Literary forum: Who will tell Mansha Yaad’s story?

Event fails to do justice to distinguished story-teller’s literary genius


Our Correspondent October 17, 2015
Writers speak at a session in memory of Mansha Yaad at the Academy of Letters. PHOTO: EXPRESS

ISLAMABAD:


A writer’s literary prowess can be gauged, among other qualities, from the degree to which he represents the consciousness of the age he writes in. Such an assessment would undoubtedly rate Mansha Yaad among the leading writers of the past half a century. He helps his readers understand life throughout the decades. Life in the Punjab province (that he hailed from) especially carries a constant presence even in his writings in Urdu.


A select group of literature enthusiasts gathered at a session at the Academy of Letters here on Friday to remember the late literary giant. The session was organised by Halqa-e-Arbab-e-Zauq, a literary forum, in memory of the distinguished short-story writer Mansha Yaad. Four years since his death, he lives on through a huge body of his work.

A bulk of Yaad’s short stories, and the novel “Tanvaan Tanvaan Taara”, are a beautiful portrayal of the land of Punjab. Some of his other work is about such characters, who moved to urban areas but found themselves caught in the middle of a constant tug towards their past, and a simultaneous desire to embrace the future.

At the beginning, proceedings of the session were marred by constant glitches in the sound system, a consistent chatter at the back of the hall, and power failure for a good part when even the chair, Prof Fateh Muhammad Malik, found it hard to make himself audible to audience.

Anyone who has read Yaad would have expected a huge turn out and better speeches. Almost all, except for Prof Malik and Dr Iqbal Afaqi, who spoke extempore and sounded fresh, read out from papers apparently written years ago.

It felt as if their understanding of the legendary story-teller has not experienced any change, inadvertently leaving an impression on the audience that Yaad’s stories lacked relevance to contemporary times.

Anyone who got introduced to Yaad through the session was very likely to be dissuaded from reading him as the comments mostly revolved around him being a good human being to few others that projected him as nothing more than just another writer.

The monotonous backdrop of the hall that adorns mini-portraits of literary figures on a wooden panel supporting dull colours tinged with a heavy yellow, that has been there for the past many years, did not particularly go with a cool October evening either, adding to the palpable discomfort among the audience who were constantly seen moving in and out of the hall.

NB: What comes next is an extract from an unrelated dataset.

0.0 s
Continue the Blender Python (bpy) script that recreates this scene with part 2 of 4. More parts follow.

An audience member commented that some of the critics seemed more interested in self-projection than talking about Yaad’s work.

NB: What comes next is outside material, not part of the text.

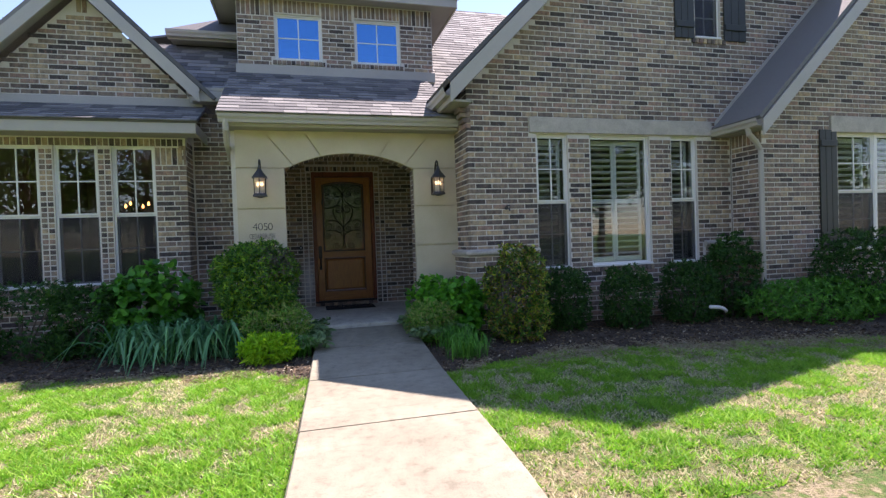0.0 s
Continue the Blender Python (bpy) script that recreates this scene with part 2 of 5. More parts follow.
def leaf_material(name, tones, rough=0.5, through_light=0.3):
    """Leaves of several tones, each leaf one, with some light passing through."""
    m, ns, ls, p = nodes_of(name)
    isl, whole, both = ns.new("ShaderNodeNewGeometry"), ns.new("ShaderNodeObjectInfo"), ns.new("ShaderNodeMath")
    both.operation = "ADD"
    ls.new(isl.outputs["Random Per Island"], both.inputs[0])
    ls.new(whole.outputs["Random"], both.inputs[1])
    wrap = ns.new("ShaderNodeMath")
    wrap.operation = "FRACT"
    ls.new(both.outputs[0], wrap.inputs[0])
    r = ramp(ns, [(i / max(1, len(tones) - 1), t) for i, t in enumerate(tones)])
    ls.new(wrap.outputs[0], r.inputs[0])
    n = noise_node(ns, ls, 5, 3)
    rn = ramp(ns, [(0.3, (0.7, 0.75, 0.7)), (0.7, (1.25, 1.2, 1.1))])
    ls.new(n.outputs[0], rn.inputs[0])
    col = mix_node(ns, ls, "MULTIPLY", 0.8, r.outputs[0], rn.outputs[0])
    ls.new(col, p.inputs["Base Color"])
    p.inputs["Roughness"].default_value = rough
    p.inputs["Specular IOR Level"].default_value = 0.35
    tr = ns.new("ShaderNodeBsdfTranslucent")
    ls.new(col, tr.inputs[0])
    mx = ns.new("ShaderNodeMixShader")
    mx.inputs[0].default_value = through_light
    ls.new(p.outputs[0], mx.inputs[1])
    ls.new(tr.outputs[0], mx.inputs[2])
    ls.new(mx.outputs[0], ns["Material Output"].inputs[0])
    return m


LEAF_HOLLY = leaf_material("holly_leaf", [(0.018, 0.080, 0.024), (0.038, 0.150, 0.028), (0.065, 0.230, 0.030), (0.130, 0.340, 0.034), (0.340, 0.540, 0.040), (0.080, 0.200, 0.055)], 0.34)
LEAF_BRONZE = leaf_material("bronze_new_leaf", [(0.060, 0.055, 0.045), (0.110, 0.090, 0.075), (0.170, 0.140, 0.120), (0.080, 0.120, 0.050)], 0.35, 0.15)
LEAF_MIXED = leaf_material("yellowing_shrub_leaf", [(0.025, 0.085, 0.020), (0.045, 0.150, 0.024), (0.085, 0.230, 0.028), (0.17, 0.32, 0.035), (0.46, 0.52, 0.05), (0.30, 0.19, 0.07), (0.10, 0.085, 0.06)], 0.36)
LEAF_BOX = leaf_material("boxwood_leaf", [(0.013, 0.062, 0.014), (0.026, 0.105, 0.017), (0.062, 0.175, 0.022)], 0.55, 0.25)
LEAF_HYDRANGEA = leaf_material("hydrangea_leaf", [(0.050, 0.24, 0.024), (0.095, 0.40, 0.032), (0.180, 0.56, 0.045)], 0.36, 0.4)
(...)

Mazhar Masood, who conducted the session, while referring to Yaad’s contribution in establishing Halqa-e-Arbab-Zauq said, he turned Islamabad from a “city of stones and streams into a city of literature.”

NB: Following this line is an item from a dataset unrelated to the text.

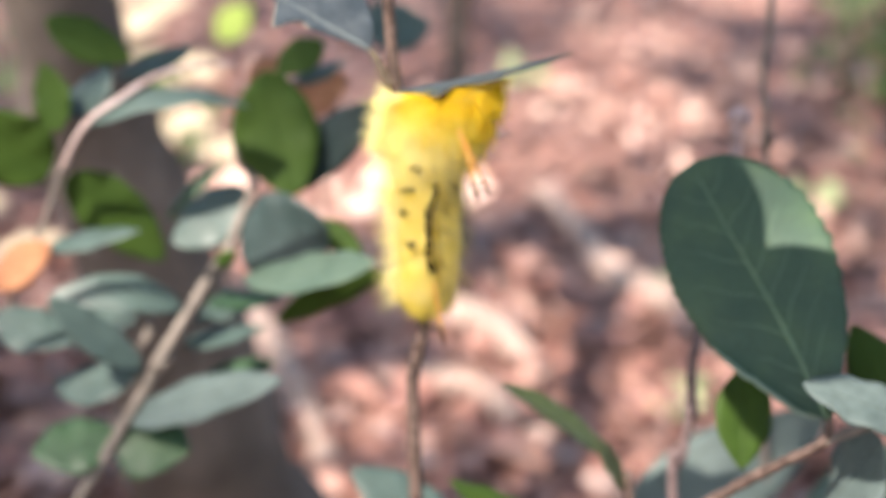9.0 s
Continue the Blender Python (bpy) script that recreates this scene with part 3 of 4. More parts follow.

Prof Malik who presided over the session said Mansha Yaad, while moving from realism to symbolism to post-modernism in terms of themes and technique of story-telling never neglected the ‘story’ itself.

Dr Afaqi said “story is about communication. And it has a beginning and an end. Mansha Yaad exactly knew where a story starts and where it ends.”

He ended his brief comment referring to a short- story “Khala ander Khala” where a dove leaves the city of Islamabad where crows have grown in numbers, implicitly referring to Yaad’s departure from this world where ‘crows’ had made his existence impossible.

Writer Nelofer Iqbal said “he kept the Halqa active with a religious zeal. His commitment was phenomenal.”

The take away from the session was the unmistakable irony that there was hardly any one who could tell the story of someone who so effectively told ‘our’ story.

Published in The Express Tribune, October 18th, 2015.